Dataset section
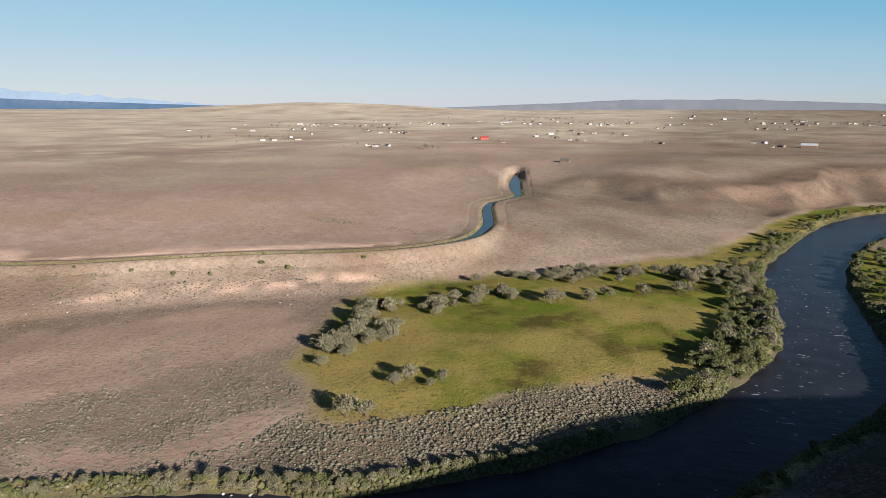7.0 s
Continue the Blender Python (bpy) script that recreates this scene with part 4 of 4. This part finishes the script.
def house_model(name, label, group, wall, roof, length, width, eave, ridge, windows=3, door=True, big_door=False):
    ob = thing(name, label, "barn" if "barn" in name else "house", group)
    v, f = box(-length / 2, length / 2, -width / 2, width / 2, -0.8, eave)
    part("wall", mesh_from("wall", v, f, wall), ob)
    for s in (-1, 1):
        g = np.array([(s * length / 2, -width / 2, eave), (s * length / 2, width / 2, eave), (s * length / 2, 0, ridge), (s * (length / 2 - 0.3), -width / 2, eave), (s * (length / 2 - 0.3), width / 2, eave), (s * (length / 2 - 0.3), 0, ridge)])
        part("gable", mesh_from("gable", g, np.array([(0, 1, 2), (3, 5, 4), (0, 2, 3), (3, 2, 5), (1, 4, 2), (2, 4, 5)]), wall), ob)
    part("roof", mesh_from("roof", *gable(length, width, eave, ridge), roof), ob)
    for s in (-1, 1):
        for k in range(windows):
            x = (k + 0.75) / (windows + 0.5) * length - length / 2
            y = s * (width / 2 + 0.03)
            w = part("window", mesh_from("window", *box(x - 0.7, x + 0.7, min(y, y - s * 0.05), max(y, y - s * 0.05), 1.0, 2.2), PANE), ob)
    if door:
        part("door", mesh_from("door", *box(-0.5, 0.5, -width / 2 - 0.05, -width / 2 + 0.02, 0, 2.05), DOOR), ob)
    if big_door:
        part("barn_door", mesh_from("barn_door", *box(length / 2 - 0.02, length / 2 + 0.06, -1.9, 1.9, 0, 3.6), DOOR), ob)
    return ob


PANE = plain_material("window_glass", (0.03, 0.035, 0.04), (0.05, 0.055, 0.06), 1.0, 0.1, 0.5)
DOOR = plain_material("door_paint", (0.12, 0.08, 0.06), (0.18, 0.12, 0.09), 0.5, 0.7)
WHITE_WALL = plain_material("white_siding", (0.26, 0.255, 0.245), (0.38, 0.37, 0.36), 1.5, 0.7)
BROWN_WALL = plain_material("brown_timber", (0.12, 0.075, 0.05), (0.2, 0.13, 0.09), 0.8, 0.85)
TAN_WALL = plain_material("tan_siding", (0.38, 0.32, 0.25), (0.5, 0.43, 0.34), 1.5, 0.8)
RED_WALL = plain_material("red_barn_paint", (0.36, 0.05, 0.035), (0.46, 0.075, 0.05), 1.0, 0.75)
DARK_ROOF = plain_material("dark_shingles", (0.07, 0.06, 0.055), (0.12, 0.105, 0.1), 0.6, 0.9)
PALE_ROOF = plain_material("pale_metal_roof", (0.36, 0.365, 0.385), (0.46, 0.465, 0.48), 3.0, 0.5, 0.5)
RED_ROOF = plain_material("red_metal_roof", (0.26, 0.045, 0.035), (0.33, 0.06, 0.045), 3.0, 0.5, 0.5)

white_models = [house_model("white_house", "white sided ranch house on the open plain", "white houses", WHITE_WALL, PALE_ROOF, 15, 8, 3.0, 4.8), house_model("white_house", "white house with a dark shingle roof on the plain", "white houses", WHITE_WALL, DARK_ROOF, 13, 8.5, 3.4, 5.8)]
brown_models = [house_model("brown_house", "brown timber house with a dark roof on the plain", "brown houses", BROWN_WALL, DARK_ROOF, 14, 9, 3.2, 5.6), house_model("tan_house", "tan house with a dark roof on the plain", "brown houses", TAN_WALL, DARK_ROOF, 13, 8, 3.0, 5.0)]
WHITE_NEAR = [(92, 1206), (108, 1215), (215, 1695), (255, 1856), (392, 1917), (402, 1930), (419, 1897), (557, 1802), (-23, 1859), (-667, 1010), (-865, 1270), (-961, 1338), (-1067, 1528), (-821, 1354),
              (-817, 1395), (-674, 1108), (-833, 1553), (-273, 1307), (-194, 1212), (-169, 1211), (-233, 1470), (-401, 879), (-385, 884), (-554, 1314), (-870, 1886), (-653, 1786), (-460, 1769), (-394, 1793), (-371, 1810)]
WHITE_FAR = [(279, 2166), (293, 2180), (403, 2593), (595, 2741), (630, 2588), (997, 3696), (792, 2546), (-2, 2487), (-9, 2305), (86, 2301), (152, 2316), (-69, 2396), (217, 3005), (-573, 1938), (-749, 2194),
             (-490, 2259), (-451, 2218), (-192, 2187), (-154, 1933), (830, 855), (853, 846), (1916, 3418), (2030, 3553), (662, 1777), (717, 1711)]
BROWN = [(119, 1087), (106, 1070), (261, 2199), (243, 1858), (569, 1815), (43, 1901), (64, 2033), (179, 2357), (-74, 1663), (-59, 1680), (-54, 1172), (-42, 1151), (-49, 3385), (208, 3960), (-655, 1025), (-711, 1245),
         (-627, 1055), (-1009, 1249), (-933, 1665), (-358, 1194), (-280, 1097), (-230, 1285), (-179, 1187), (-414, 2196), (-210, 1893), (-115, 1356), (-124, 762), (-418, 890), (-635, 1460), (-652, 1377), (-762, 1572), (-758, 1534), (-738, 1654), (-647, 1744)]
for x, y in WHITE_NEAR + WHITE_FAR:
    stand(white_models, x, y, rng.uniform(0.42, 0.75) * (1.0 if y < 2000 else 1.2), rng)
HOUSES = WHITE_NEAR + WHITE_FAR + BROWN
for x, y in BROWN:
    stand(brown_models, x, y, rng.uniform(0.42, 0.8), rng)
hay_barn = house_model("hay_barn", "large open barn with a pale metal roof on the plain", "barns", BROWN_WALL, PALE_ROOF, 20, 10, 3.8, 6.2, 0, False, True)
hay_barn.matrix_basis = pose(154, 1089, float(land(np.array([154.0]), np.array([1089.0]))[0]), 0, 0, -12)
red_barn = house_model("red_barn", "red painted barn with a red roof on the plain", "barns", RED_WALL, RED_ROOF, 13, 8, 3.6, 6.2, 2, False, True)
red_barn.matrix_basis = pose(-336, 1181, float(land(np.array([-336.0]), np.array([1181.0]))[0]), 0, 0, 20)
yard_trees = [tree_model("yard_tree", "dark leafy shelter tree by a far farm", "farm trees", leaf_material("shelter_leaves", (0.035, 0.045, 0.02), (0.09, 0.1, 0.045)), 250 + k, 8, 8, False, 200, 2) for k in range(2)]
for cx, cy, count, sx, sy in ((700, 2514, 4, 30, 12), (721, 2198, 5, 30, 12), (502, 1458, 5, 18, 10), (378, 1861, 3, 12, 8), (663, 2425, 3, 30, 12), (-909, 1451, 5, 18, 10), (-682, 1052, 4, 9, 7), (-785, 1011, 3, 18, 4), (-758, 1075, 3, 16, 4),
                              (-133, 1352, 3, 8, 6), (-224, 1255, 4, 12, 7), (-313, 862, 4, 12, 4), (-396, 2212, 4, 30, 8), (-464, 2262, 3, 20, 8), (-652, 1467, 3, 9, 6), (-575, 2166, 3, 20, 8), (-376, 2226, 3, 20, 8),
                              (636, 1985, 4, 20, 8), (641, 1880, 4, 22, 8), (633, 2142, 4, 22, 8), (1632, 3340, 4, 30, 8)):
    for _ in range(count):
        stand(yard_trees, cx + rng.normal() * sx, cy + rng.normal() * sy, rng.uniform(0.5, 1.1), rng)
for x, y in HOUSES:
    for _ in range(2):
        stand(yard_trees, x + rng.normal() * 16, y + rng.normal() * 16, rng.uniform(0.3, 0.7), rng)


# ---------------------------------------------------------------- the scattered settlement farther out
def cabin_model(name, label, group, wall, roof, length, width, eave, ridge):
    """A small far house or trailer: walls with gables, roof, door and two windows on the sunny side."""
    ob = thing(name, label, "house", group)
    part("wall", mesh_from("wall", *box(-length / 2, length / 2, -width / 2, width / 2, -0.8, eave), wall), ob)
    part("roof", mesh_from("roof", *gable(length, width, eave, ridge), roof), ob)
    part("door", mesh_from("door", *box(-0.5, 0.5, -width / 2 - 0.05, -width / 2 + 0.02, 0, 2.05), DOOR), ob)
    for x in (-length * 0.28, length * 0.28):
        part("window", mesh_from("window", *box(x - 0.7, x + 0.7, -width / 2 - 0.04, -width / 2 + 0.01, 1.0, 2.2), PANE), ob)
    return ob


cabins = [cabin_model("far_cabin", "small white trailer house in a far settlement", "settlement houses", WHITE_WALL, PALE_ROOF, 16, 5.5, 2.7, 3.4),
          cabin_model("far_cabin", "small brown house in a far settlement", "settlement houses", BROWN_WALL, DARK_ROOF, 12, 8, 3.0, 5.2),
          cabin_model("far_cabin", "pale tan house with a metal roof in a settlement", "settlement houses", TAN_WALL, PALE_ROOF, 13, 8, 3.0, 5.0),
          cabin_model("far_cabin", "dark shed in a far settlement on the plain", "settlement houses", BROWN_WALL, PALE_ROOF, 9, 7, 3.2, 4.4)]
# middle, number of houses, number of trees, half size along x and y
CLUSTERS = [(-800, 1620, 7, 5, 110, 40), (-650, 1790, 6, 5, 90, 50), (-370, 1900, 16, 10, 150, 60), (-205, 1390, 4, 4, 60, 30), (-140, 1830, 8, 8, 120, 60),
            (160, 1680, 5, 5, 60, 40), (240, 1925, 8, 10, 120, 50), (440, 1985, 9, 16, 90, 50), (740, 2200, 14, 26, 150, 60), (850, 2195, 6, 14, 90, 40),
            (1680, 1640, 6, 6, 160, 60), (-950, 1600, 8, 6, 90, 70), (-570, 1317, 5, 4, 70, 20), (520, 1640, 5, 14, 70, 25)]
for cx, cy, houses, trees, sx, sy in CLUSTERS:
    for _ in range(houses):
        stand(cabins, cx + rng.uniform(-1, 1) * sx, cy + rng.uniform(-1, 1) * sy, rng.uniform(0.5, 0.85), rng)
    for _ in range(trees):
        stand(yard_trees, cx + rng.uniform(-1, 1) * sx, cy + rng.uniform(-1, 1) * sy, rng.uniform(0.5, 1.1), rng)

Your goal
Which lines contain "part"? Copy each of them out.

The response
Continue the Blender Python (bpy) script that recreates this scene with part 4 of 4. This part finishes the script.
    part("wall", mesh_from("wall", v, f, wall), ob)
        part("gable", mesh_from("gable", g, np.array([(0, 1, 2), (3, 5, 4), (0, 2, 3), (3, 2, 5), (1, 4, 2), (2, 4, 5)]), wall), ob)
    part("roof", mesh_from("roof", *gable(length, width, eave, ridge), roof), ob)
            w = part("window", mesh_from("window", *box(x - 0.7, x + 0.7, min(y, y - s * 0.05), max(y, y - s * 0.05), 1.0, 2.2), PANE), ob)
        part("door", mesh_from("door", *box(-0.5, 0.5, -width / 2 - 0.05, -width / 2 + 0.02, 0, 2.05), DOOR), ob)
        part("barn_door", mesh_from("barn_door", *box(length / 2 - 0.02, length / 2 + 0.06, -1.9, 1.9, 0, 3.6), DOOR), ob)
    part("wall", mesh_from("wall", *box(-length / 2, length / 2, -width / 2, width / 2, -0.8, eave), wall), ob)
    part("roof", mesh_from("roof", *gable(length, width, eave, ridge), roof), ob)
    part("door", mesh_from("door", *box(-0.5, 0.5, -width / 2 - 0.05, -width / 2 + 0.02, 0, 2.05), DOOR), ob)
        part("window", mesh_from("window", *box(x - 0.7, x + 0.7, -width / 2 - 0.04, -width / 2 + 0.01, 1.0, 2.2), PANE), ob)